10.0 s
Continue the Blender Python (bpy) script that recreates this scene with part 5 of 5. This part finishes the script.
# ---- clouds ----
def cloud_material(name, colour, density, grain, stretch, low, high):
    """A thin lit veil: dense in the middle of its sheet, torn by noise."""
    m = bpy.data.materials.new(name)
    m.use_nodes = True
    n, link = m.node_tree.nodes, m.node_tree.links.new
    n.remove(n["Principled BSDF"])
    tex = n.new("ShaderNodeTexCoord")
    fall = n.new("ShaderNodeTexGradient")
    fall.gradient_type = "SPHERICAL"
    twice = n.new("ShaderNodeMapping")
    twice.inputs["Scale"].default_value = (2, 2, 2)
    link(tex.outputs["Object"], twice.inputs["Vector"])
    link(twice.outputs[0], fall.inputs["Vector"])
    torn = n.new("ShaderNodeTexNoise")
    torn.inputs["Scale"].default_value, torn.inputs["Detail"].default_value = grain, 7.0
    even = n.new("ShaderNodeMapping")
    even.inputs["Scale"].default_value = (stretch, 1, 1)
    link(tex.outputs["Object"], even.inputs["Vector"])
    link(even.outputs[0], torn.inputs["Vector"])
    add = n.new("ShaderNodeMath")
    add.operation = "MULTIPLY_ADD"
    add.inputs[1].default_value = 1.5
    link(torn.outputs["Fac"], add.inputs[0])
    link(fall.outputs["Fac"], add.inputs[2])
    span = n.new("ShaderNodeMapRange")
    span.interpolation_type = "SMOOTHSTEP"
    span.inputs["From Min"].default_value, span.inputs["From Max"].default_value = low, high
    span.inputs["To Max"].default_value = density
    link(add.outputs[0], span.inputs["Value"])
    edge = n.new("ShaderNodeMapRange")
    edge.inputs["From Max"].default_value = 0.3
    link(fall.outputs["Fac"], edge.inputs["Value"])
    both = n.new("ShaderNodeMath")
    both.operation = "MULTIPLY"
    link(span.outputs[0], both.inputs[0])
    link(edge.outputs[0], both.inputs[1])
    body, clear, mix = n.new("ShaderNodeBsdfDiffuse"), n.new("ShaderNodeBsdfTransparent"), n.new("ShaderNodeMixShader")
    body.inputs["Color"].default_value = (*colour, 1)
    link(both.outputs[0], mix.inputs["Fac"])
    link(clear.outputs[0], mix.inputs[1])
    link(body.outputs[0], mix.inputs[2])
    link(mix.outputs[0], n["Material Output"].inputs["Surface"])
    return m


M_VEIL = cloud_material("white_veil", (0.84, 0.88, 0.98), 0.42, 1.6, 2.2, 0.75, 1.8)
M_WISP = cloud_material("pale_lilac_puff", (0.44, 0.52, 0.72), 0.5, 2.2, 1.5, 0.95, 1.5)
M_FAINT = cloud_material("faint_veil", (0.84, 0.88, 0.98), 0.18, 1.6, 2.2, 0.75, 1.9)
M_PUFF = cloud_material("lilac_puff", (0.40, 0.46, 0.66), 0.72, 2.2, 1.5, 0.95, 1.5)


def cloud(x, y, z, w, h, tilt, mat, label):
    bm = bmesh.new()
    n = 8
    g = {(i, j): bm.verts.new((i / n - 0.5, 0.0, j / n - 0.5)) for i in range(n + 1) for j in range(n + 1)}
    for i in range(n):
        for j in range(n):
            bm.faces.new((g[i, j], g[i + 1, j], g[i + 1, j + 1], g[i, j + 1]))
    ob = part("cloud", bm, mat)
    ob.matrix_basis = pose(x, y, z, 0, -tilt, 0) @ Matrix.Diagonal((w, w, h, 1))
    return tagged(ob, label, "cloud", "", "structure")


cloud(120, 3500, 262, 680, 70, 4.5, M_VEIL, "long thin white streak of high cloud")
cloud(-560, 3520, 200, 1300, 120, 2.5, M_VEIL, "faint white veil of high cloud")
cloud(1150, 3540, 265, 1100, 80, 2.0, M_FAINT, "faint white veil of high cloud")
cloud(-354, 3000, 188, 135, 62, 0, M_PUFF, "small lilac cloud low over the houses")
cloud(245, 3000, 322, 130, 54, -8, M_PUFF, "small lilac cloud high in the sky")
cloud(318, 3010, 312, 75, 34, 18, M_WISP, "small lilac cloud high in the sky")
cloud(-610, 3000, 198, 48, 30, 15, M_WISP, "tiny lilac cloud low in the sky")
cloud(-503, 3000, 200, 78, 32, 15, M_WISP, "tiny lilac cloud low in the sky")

__Written request__:
Type out the full listing again, exactly as given.

__Written response__:
10.0 s
Continue the Blender Python (bpy) script that recreates this scene with part 5 of 5. This part finishes the script.
# ---- clouds ----
def cloud_material(name, colour, density, grain, stretch, low, high):
    """A thin lit veil: dense in the middle of its sheet, torn by noise."""
    m = bpy.data.materials.new(name)
    m.use_nodes = True
    n, link = m.node_tree.nodes, m.node_tree.links.new
    n.remove(n["Principled BSDF"])
    tex = n.new("ShaderNodeTexCoord")
    fall = n.new("ShaderNodeTexGradient")
    fall.gradient_type = "SPHERICAL"
    twice = n.new("ShaderNodeMapping")
    twice.inputs["Scale"].default_value = (2, 2, 2)
    link(tex.outputs["Object"], twice.inputs["Vector"])
    link(twice.outputs[0], fall.inputs["Vector"])
    torn = n.new("ShaderNodeTexNoise")
    torn.inputs["Scale"].default_value, torn.inputs["Detail"].default_value = grain, 7.0
    even = n.new("ShaderNodeMapping")
    even.inputs["Scale"].default_value = (stretch, 1, 1)
    link(tex.outputs["Object"], even.inputs["Vector"])
    link(even.outputs[0], torn.inputs["Vector"])
    add = n.new("ShaderNodeMath")
    add.operation = "MULTIPLY_ADD"
    add.inputs[1].default_value = 1.5
    link(torn.outputs["Fac"], add.inputs[0])
    link(fall.outputs["Fac"], add.inputs[2])
    span = n.new("ShaderNodeMapRange")
    span.interpolation_type = "SMOOTHSTEP"
    span.inputs["From Min"].default_value, span.inputs["From Max"].default_value = low, high
    span.inputs["To Max"].default_value = density
    link(add.outputs[0], span.inputs["Value"])
    edge = n.new("ShaderNodeMapRange")
    edge.inputs["From Max"].default_value = 0.3
    link(fall.outputs["Fac"], edge.inputs["Value"])
    both = n.new("ShaderNodeMath")
    both.operation = "MULTIPLY"
    link(span.outputs[0], both.inputs[0])
    link(edge.outputs[0], both.inputs[1])
    body, clear, mix = n.new("ShaderNodeBsdfDiffuse"), n.new("ShaderNodeBsdfTransparent"), n.new("ShaderNodeMixShader")
    body.inputs["Color"].default_value = (*colour, 1)
    link(both.outputs[0], mix.inputs["Fac"])
    link(clear.outputs[0], mix.inputs[1])
    link(body.outputs[0], mix.inputs[2])
    link(mix.outputs[0], n["Material Output"].inputs["Surface"])
    return m


M_VEIL = cloud_material("white_veil", (0.84, 0.88, 0.98), 0.42, 1.6, 2.2, 0.75, 1.8)
M_WISP = cloud_material("pale_lilac_puff", (0.44, 0.52, 0.72), 0.5, 2.2, 1.5, 0.95, 1.5)
M_FAINT = cloud_material("faint_veil", (0.84, 0.88, 0.98), 0.18, 1.6, 2.2, 0.75, 1.9)
M_PUFF = cloud_material("lilac_puff", (0.40, 0.46, 0.66), 0.72, 2.2, 1.5, 0.95, 1.5)


def cloud(x, y, z, w, h, tilt, mat, label):
    bm = bmesh.new()
    n = 8
    g = {(i, j): bm.verts.new((i / n - 0.5, 0.0, j / n - 0.5)) for i in range(n + 1) for j in range(n + 1)}
    for i in range(n):
        for j in range(n):
            bm.faces.new((g[i, j], g[i + 1, j], g[i + 1, j + 1], g[i, j + 1]))
    ob = part("cloud", bm, mat)
    ob.matrix_basis = pose(x, y, z, 0, -tilt, 0) @ Matrix.Diagonal((w, w, h, 1))
    return tagged(ob, label, "cloud", "", "structure")


cloud(120, 3500, 262, 680, 70, 4.5, M_VEIL, "long thin white streak of high cloud")
cloud(-560, 3520, 200, 1300, 120, 2.5, M_VEIL, "faint white veil of high cloud")
cloud(1150, 3540, 265, 1100, 80, 2.0, M_FAINT, "faint white veil of high cloud")
cloud(-354, 3000, 188, 135, 62, 0, M_PUFF, "small lilac cloud low over the houses")
cloud(245, 3000, 322, 130, 54, -8, M_PUFF, "small lilac cloud high in the sky")
cloud(318, 3010, 312, 75, 34, 18, M_WISP, "small lilac cloud high in the sky")
cloud(-610, 3000, 198, 48, 30, 15, M_WISP, "tiny lilac cloud low in the sky")
cloud(-503, 3000, 200, 78, 32, 15, M_WISP, "tiny lilac cloud low in the sky")